◆ Material supplied
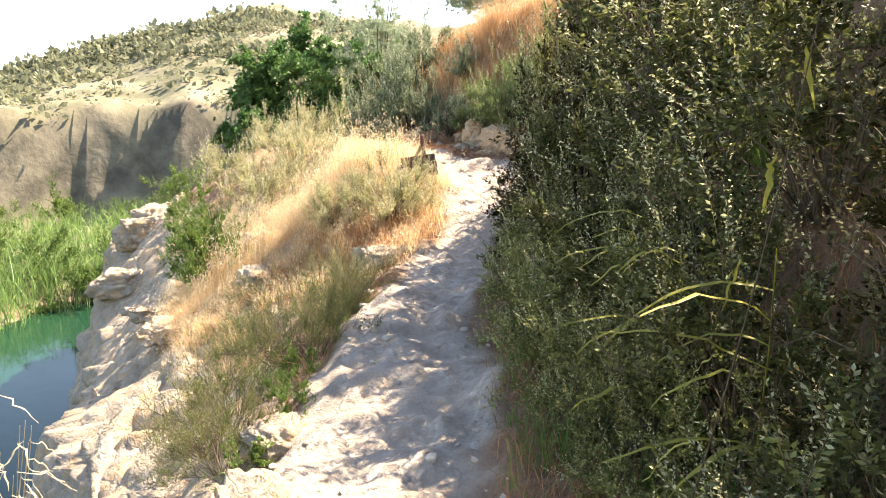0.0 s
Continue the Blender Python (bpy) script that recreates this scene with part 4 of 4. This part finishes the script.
# ---- scrub on the far hill ----
def hill_scrub():
    g = np.random.default_rng(99)
    n = 7000
    b, r = g.uniform(-12, 62, n), g.uniform(55.6, 88, n)
    x, y = -r * np.sin(np.radians(b)), 2 + r * np.cos(np.radians(b))
    k = (smooth(-0.22, 0.25, fbm(x * 0.10, y * 0.10, 0, 3, 17)) > g.uniform(-0.15, 1, n)) & (land(x, y) > -3)
    c = np.stack([x, y, land(x, y) - 0.4], 1)[k]
    size = (0.5 + 2.3 * g.uniform(0, 1, len(c)) ** 2.2) * g.uniform(0.7, 1.2, len(c))
    c[:, 2] += 0.15 - 0.22 * size
    per = 40
    i = np.repeat(np.arange(len(c)), per)
    d = unit(g.normal(0, 1, (len(i), 3)))
    d[:, 2] = np.abs(d[:, 2])
    p = c[i] + d * size[i][:, None] * g.uniform(0.45, 1.0, len(i))[:, None] * [1.2, 1.2, 0.62]
    al = unit(d + g.normal(0, 0.7, d.shape))
    v, f = leaves(p, al, unit(np.cross(al, g.normal(0, 1, d.shape))), size[i] * g.uniform(0.16, 0.32, len(i)), size[i] * g.uniform(0.14, 0.28, len(i)))
    tagged(new("hill_scrub", mesh_of("hill_scrub", v, f, MAT_SCRUB)), "low grey-green scrub dotting the far dry hillside", "scrub", kind="stuff")


hill_scrub()


# ---- dead canes by the water and cane leaves in the bush ----
def strap(name, start, end, sag, width, material, parent, seed):
    g = np.random.default_rng(seed)
    s = np.linspace(0, 1, 9)[:, None]
    a, b = np.array(start, float), np.array(end, float)
    mid = a + (b - a) * s + np.array([0, 0, 1.0]) * sag * np.sin(s * 3.14159) + g.normal(0, 0.006, (9, 3))
    side = unit(np.cross(b - a, [0, 0, 1.0])) * width * 0.5 * np.clip(np.sin((s * 0.92 + 0.06) * 3.14159), 0.12, 1)
    v = np.concatenate([mid - side, mid + [0, 0, width * 0.2], mid + side])
    i = np.arange(8)
    f = np.concatenate([np.stack([i, i + 1, i + 10, i + 9], 1), np.stack([i + 9, i + 10, i + 19, i + 18], 1)])
    return put(name, mesh_of(name, v, f, material), parent)


g = np.random.default_rng(5)
for k, (x, y, z) in enumerate([(1.25, 2.6, 0.55), (1.15, 3.4, 0.75), (1.2, 4.2, 0.6)]):
    cane = tagged(new("cane"), "yellow-green cane shoot with long drooping leaves in the saltbush", "cane", "cane shoots")
    cane.location = (x, y, gz(x, y))
    stalk = np.array([[[0, 0, 0], [0, 0, 0.4], [0.02, 0, 0.8], [0.03, 0.02, 1.2]]], float)
    put("stalk", mesh_of("stalk", *tubes(stalk, [0.008], [0.003]), MAT_CANE), cane)
    for j in range(7):
        h = g.uniform(0.35, 1.2)
        strap("leaf", (0.02, 0, h), (-g.uniform(0.25, 0.6), g.uniform(-0.45, 0.3), h + g.uniform(-0.15, 0.12)), 0.08, 0.03, MAT_CANE, cane, 10 * k + j)
for k, (x, y) in enumerate([(-2.5, 3.0), (-2.55, 3.3), (-2.4, 2.75)]):
    cane = tagged(new("dead_cane"), "bleached dead cane leaning over the pond", "cane", "dead canes")
    z = gz(x, y)
    cane.location = (x, y, z)
    for j in range(6):
        e = np.array([g.uniform(0.15, 0.7), g.uniform(-0.2, 0.35), g.uniform(0.0, 0.55) - z])
        s = np.linspace(0, 1, 6)[:, None]
        put("stalk", mesh_of("stalk", *tubes((e * s + np.array([0, 0, 0.06]) * np.sin(s * 3.1))[None], [0.004], [0.002]), MAT_HUSK), cane)
        for q in (0.86, 0.92, 0.97):
            strap("dry_leaf", e * q, e * q + [g.uniform(-0.05, 0.25), g.uniform(-0.15, 0.15), -g.uniform(0.1, 0.28)], 0.03, 0.012, MAT_HUSK, cane, 50 + 10 * k + j)

stalk = tagged(new("dead_stalk"), "long bleached dead stalk leaning out of the saltbush", "stalk")
stalk.location = (0.62, 2.05, gz(0.62, 2.05))
s = np.linspace(0, 1, 9)[:, None]
put("stem", mesh_of("stem", *tubes((np.array([0.36, -0.28, 2.35]) * s + np.array([0.05, 0, 0.0]) * np.sin(s * 3.1))[None], [0.005], [0.002]), MAT_BARK), stalk)
for k in range(5):
    strap("dry_leaf", np.array([0.36, -0.28, 2.35]) * (0.4 + 0.12 * k), np.array([0.36, -0.28, 2.35]) * (0.4 + 0.12 * k) + [-0.14 + 0.05 * k, 0.05, -0.16], 0.02, 0.018, MAT_CANE, stalk, 90 + k)
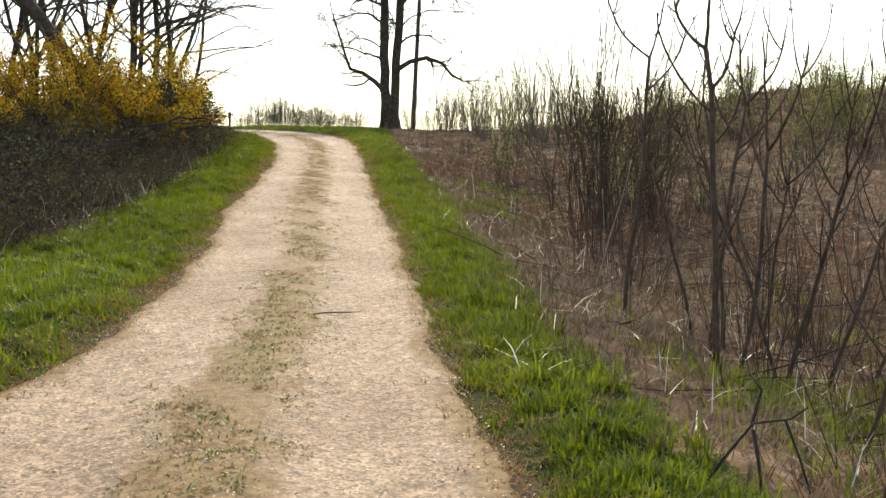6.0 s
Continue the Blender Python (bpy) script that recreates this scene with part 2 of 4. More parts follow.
    l.new(er.outputs[0], earth.inputs["B"])
    l.new(earth.outputs["Result"], b.inputs["Base Color"])
    add = n.new("ShaderNodeMath")
    l.new(vor.outputs["Distance"], add.inputs[0])
    l.new(fine.outputs["Fac"], add.inputs[1])
    bp = n.new("ShaderNodeBump")
    bp.inputs["Strength"].default_value, bp.inputs["Distance"].default_value = 0.3, 0.006
    l.new(add.outputs[0], bp.inputs["Height"])
    l.new(bp.outputs[0], b.inputs["Normal"])
    return m


M_GRAVEL = gravel_material()

# ---------------------------------------------------------------- mesh building
class Geo:
    """Collects points and faces for one mesh."""

    def __init__(self):
        self.v, self.f, self.n = [], [], 0

    def add(self, v, f):
        v = np.asarray(v, float).reshape(-1, 3)
        self.v.append(v)
        self.f += [tuple(i + self.n for i in q) for q in f]
        self.n += len(v)

    def tube(self, pts, radii, sides=5, cap=True):
        pts = np.asarray(pts, float)
        k = len(pts)
        d = np.empty_like(pts)
        d[0], d[-1] = pts[1] - pts[0], pts[-1] - pts[-2]
        d[1:-1] = pts[2:] - pts[:-2]
        d /= np.sqrt((d * d).sum(1))[:, None] + 1e-9
        u, w = np.zeros_like(d), np.empty_like(d)
        if abs(d[0, 2]) > 0.7:
            u[:, 1], u[:, 2] = d[:, 2], -d[:, 1]
        else:
            u[:, 0], u[:, 1] = d[:, 1], -d[:, 0]
        u /= np.sqrt((u * u).sum(1))[:, None] + 1e-9
        w[:, 0] = d[:, 1] * u[:, 2] - d[:, 2] * u[:, 1]
        w[:, 1] = d[:, 2] * u[:, 0] - d[:, 0] * u[:, 2]
        w[:, 2] = d[:, 0] * u[:, 1] - d[:, 1] * u[:, 0]
        ang = np.arange(sides) * 2 * math.pi / sides
        ring = np.cos(ang)[None, :, None] * u[:, None] + np.sin(ang)[None, :, None] * w[:, None]
        v = pts[:, None] + ring * np.asarray(radii)[:, None, None]
        f = []
        for i in range(k - 1):
            for j in range(sides):
                a, b = i * sides + j, i * sides + (j + 1) % sides
                f.append((a, b, b + sides, a + sides))
        if cap:
            f.append(tuple(range(sides))[::-1])
            f.append(tuple((k - 1) * sides + j for j in range(sides)))
        self.add(v.reshape(-1, 3), f)

    def mesh(self, name, material, smooth=True):
        me = bpy.data.meshes.new(name)
        v = np.concatenate(self.v) if self.v else np.zeros((0, 3))
        me.from_pydata(v.tolist(), [], self.f)
        for m in material if isinstance(material, (list, tuple)) else [material]:
            me.materials.append(m)
        if smooth:
            me.polygons.foreach_set("use_smooth", np.ones(len(me.polygons), bool))
        me.update()
        return me


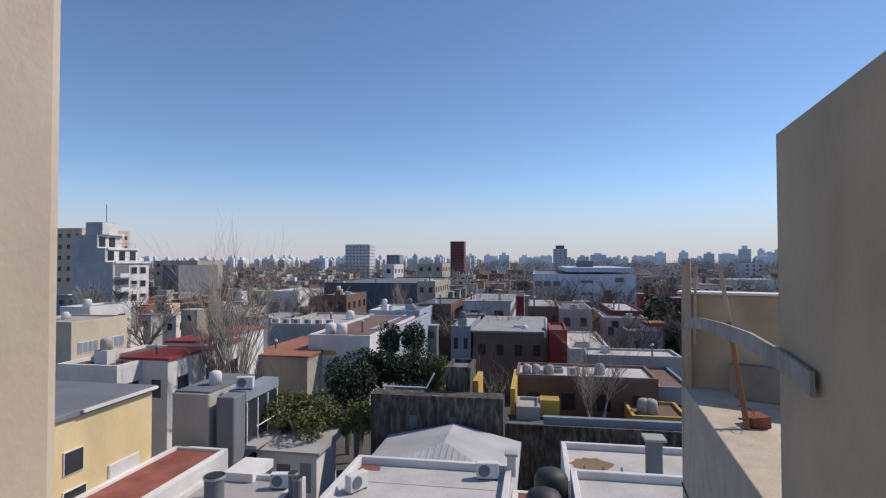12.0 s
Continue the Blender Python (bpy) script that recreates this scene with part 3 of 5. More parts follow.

◆ Problem details
Count every line in the preceding entries where the string "Blender" appears, then state only the total.

◆ Result
3